The president's claim that Enron's chief supported his Texas opponent -- at best an evasion, at worst a lie -- drags the White House a step deeper into Enrongate.
Jan 12, 2002 | As Washington became engulfed in the Enron firestorm Thursday, President Bush made what may be the biggest misstep of his year-old presidency -- attempting to distance himself from Enron and its former chairman and CEO, Ken Lay, even though the company and its executives have given more than $550,000 to Bush during his short political career.
"He was a supporter of Ann Richards in my run in 1994," Bush said of Lay, "and she named him the head of the Governor's Business Council. And I decided to leave him in place, just for the sake of continuity. And that's when I first got to know Ken, and worked with Ken, and he supported my candidacy."

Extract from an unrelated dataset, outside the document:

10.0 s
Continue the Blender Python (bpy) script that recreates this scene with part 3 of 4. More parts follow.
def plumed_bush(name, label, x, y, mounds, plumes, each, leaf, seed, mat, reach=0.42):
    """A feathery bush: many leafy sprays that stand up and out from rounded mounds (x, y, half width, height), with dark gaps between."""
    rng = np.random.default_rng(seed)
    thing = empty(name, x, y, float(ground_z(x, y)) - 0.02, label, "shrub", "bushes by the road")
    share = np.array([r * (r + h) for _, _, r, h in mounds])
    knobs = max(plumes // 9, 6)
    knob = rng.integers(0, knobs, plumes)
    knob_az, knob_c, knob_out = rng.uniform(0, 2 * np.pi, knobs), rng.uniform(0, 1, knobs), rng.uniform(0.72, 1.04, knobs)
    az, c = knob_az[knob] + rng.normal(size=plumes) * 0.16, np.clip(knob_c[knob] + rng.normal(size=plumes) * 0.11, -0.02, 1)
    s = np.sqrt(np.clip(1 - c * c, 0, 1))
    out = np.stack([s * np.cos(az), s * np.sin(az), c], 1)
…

That sound you hear is the collective guffaw of the American press corps. Given the president's long, well-documented history with Enron and Lay, his comments Thursday seemed strangely desperate -- and destined to fail. At best, the quote gave the appearance that Bush indeed has something to hide; at worst, it was a straight-out lie.
According to records provided by Texans for Public Justice, a political watchdog group that monitors political giving in Texas, Bush received $25,000 from Lay by the end of 1993. Throughout his run for governor in 1994, Bush received more than $146,000 from the Lay family and other Enron execs. Ken and Linda Lay contributed $47,500 to the Bush campaign ($10,000 of that money came on Dec. 1, 1994, after Bush was already elected); the Enron political action committee (PAC) chipped in another $20,000, and other Enron executives gave Bush $79,000.

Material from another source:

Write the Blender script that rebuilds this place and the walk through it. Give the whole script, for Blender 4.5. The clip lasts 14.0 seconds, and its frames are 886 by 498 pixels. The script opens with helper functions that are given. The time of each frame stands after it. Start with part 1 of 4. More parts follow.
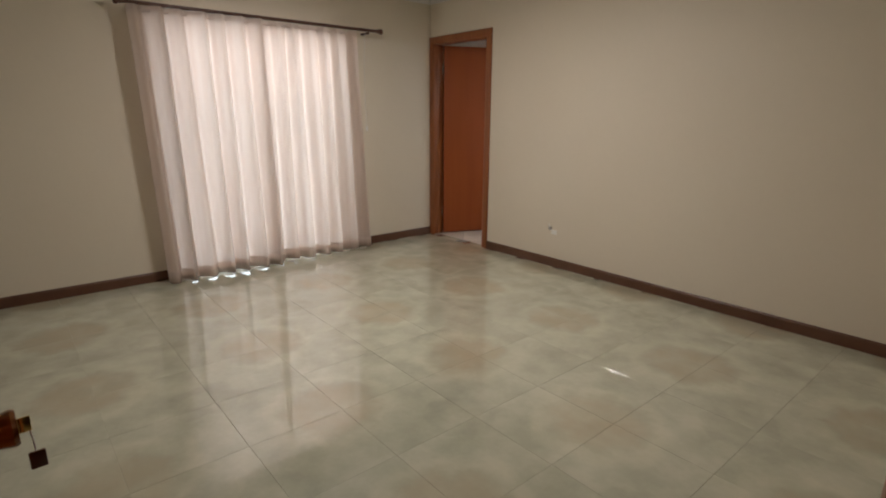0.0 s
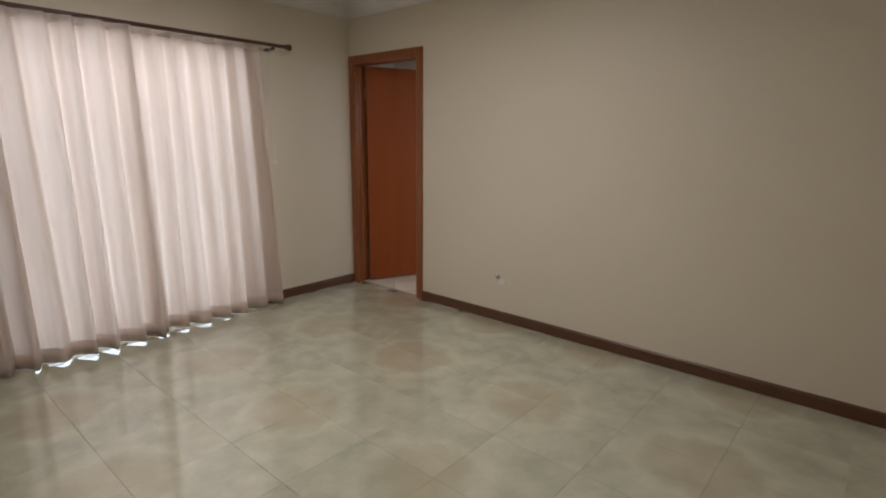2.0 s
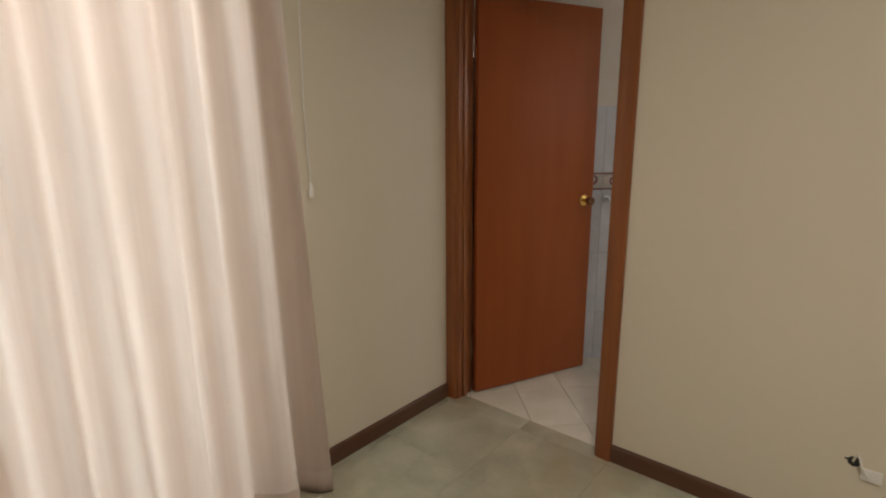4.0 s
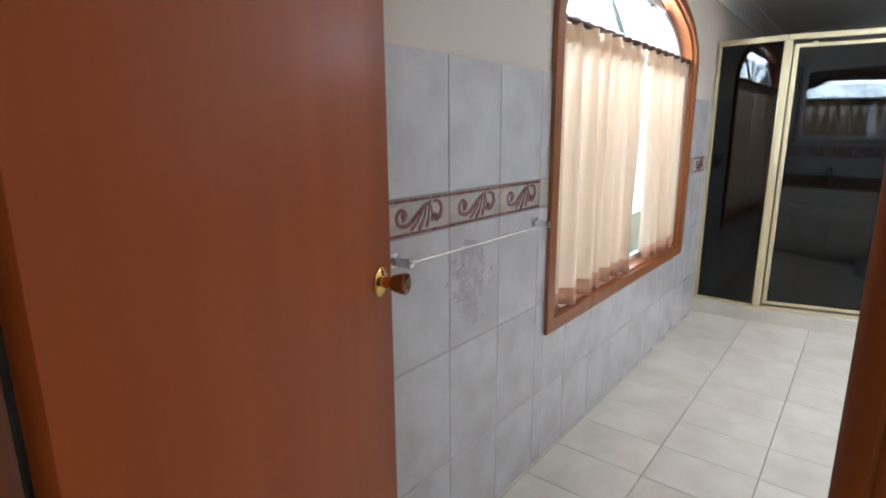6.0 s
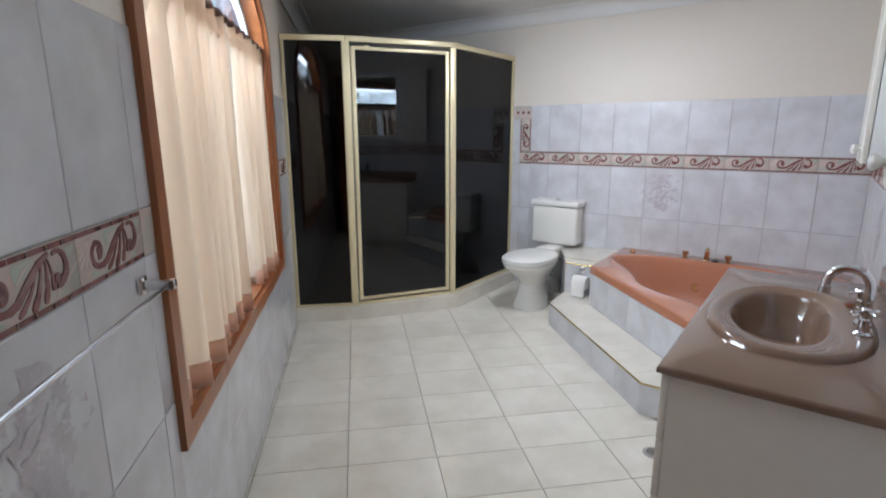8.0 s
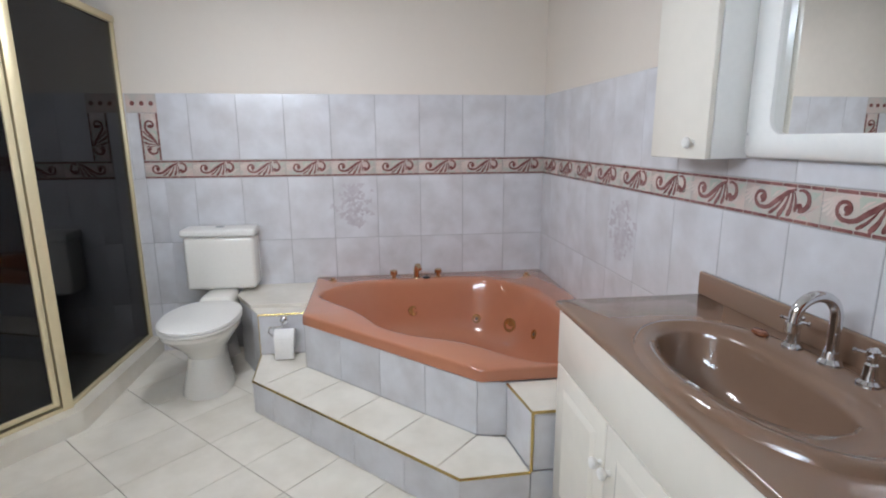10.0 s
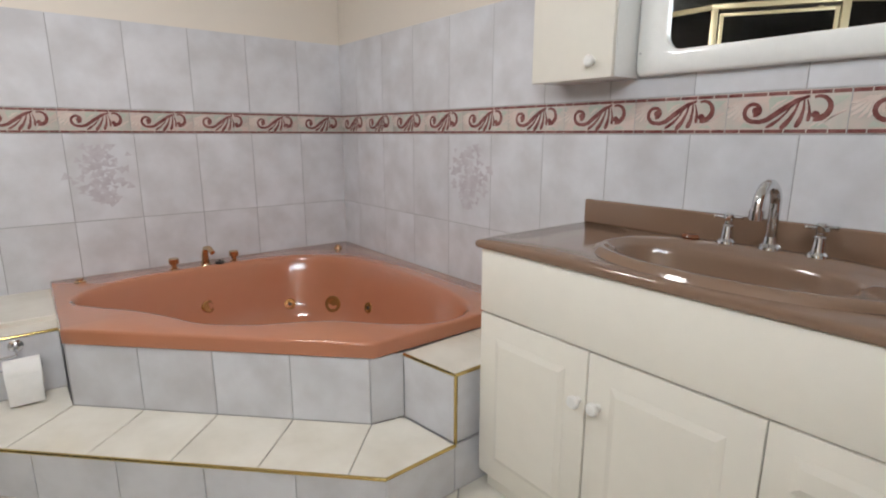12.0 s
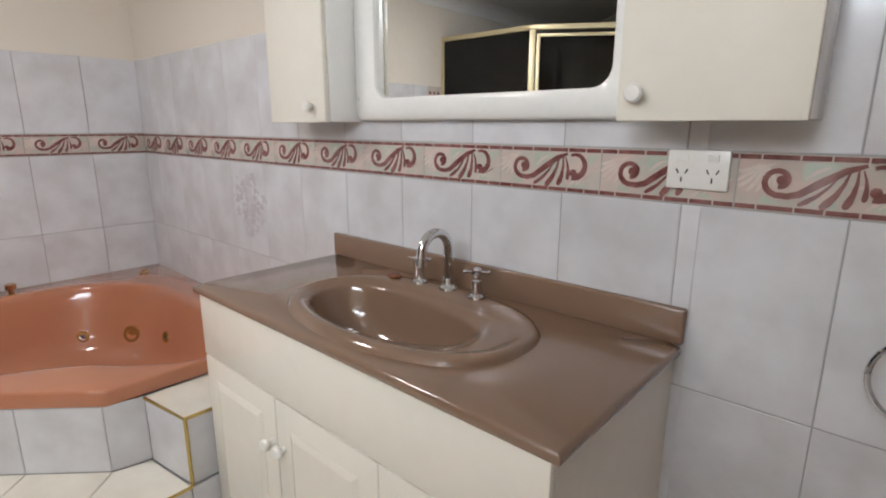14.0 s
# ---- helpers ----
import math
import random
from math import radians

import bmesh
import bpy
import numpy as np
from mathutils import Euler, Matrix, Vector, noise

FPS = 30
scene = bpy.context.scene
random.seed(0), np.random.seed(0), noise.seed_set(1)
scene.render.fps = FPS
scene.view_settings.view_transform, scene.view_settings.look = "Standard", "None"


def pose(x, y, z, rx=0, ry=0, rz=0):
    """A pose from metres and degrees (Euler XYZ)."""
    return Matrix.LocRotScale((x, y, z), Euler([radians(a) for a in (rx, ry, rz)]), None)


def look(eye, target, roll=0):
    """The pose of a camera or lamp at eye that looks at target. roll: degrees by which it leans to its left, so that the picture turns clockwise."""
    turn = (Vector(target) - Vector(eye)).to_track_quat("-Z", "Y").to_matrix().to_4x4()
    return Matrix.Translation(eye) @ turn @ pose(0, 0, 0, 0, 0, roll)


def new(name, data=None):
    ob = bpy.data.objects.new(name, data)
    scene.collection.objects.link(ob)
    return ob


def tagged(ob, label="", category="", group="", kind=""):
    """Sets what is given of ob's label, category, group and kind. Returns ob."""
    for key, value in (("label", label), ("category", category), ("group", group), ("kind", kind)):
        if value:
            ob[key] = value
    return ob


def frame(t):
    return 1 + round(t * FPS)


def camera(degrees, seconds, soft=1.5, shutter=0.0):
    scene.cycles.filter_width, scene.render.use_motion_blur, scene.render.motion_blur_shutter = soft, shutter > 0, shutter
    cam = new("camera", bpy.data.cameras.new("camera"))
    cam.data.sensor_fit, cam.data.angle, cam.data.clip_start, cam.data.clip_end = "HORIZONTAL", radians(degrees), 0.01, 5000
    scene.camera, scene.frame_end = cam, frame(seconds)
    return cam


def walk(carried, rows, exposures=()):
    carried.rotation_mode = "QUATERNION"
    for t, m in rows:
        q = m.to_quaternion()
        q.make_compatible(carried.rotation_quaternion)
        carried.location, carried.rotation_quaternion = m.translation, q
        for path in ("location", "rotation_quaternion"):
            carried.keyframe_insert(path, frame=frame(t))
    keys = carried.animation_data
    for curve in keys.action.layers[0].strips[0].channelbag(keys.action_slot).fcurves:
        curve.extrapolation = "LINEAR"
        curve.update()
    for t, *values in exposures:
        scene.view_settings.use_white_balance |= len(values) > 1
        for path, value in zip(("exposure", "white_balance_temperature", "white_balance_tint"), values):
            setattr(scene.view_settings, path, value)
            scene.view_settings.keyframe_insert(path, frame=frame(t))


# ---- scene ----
cam = camera(80.6, 14.0, soft=2.0)
PATH = [
    (0, (4.606, -3.806, 1.335), (3.125, -2.558, 0.833), 0.3),
    (0.5, (4.572, -3.756, 1.361), (3.441, -2.187, 0.851), -0.1),
    (1, (4.453, -3.664, 1.37), (3.539, -1.95, 0.891), 0.0),
    (1.5, (4.309, -3.436, 1.371), (3.288, -1.768, 0.952), 0.1),
    (2, (3.946, -3.339, 1.389), (2.665, -1.86, 0.975), 0.5),
    (2.2, (3.748, -3.281, 1.395), (2.382, -1.882, 0.974), 0.4),
    (4.3, (1.324, -1.886, 1.399), (0.133, -0.342, 0.953), -0.7),
    (4.5, (1.111, -1.724, 1.371), (0.078, -0.066, 0.944), -0.2),
    (5, (0.723, -1.248, 1.349), (0.047, 0.586, 0.926), 0.2),
    (5.5, (0.507, -0.794, 1.306), (0.281, 1.149, 0.891), -0.5),
    (6, (0.412, -0.455, 1.326), (0.613, 1.488, 0.898), -0.4),
    (6.5, (0.377, -0.222, 1.326), (1.138, 1.576, 0.894), -0.2),
    (7, (0.366, -0.069, 1.317), (1.448, 1.556, 0.882), -0.0),
    (7.5, (0.356, 0.044, 1.302), (1.719, 1.443, 0.871), -0.1),
    (8, (0.446, 0.242, 1.323), (2.031, 1.382, 0.887), -0.1),
    (8.5, (0.627, 0.473, 1.34), (2.384, 1.326, 0.915), -0.1),
    (9, (0.844, 0.67, 1.336), (2.728, 1.201, 0.926), -0.1),
    (9.2, (0.936, 0.743, 1.324), (2.862, 1.093, 0.911), -0.2),
    (11.3, (1.759, 1.429, 1.142), (3.534, 0.599, 0.742), 0.1),
    (11.5, (1.784, 1.441, 1.102), (3.519, 0.53, 0.699), 0.2),
    (12, (1.787, 1.459, 1.06), (3.316, 0.244, 0.631), 0.1),
    (12.5, (1.758, 1.436, 1.059), (3.194, 0.12, 0.603), 0.1),
    (13, (1.679, 1.352, 1.078), (3.066, -0.014, 0.621), 0.1),
    (13.5, (1.54, 1.222, 1.163), (2.87, -0.201, 0.708), 0.2),
    (14, (1.392, 1.075, 1.208), (2.693, -0.373, 0.751), 0.2),
]
EXPOSURES = [
    (0, -0.35, 6700, 16), (0.5, -0.12, 6700, 16), (1.0, 0.1, 6800, 16), (1.5, -0.2, 6800, 16), (2.2, -0.55, 6350, 16), (4.3, -0.45, 7300, 13), (5.0, 0.5, 6800, 13),
    (5.5, 0.2, 6000, 14), (6.0, 0.05, 6100, 12), (6.5, -0.17, 6050, 12), (7.5, -0.28, 6050, 12), (8.5, -0.45, 6050, 13), (9.2, -0.38, 6050, 13), (11.3, -0.55, 6800, 13), (12.5, -0.45, 6900, 13), (14, -0.45, 6950, 14)]
walk(cam, [(t, look(eye, target, roll)) for t, eye, target, roll in PATH], EXPOSURES)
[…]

Texans for Public Justice spokesman Andrew Wheat said the organization did not have a full breakdown of Gov. Ann Richards' contributions from Lay and other Enron execs. In fact, the only organization that has a computerized database of Texas political dollars pre-1998 is the Dallas Morning News. According to public records compiled by that paper, the Lays did give Richards $12,500 during that same period. The Enron PAC contributed an additional $5,000 to the Richards campaign.
So perhaps, on a Clintonian level, Bush was right. Lay was "a supporter" of Richards' campaign. He was just a much bigger supporter of the Bush campaign. The White House refused to clarify Bush's remarks, but a technical parsing of those comments would hardly serve a president who has mocked his predecessor for hair-splitting over the meaning of the word "is."
In an interview with the Houston Chronicle Thursday, Richards' former chief of staff, John Fainter, said (in the paper's words), "It was always assumed that Lay was supporting Bush against Richards because of his longtime support for the president's father." Lay was a longtime supporter of the former president, and was even named as a co-chairman for the Republican National Convention in Houston in 1992.
"I don't have any recollection of him supporting Governor Richards," Fainter told the paper.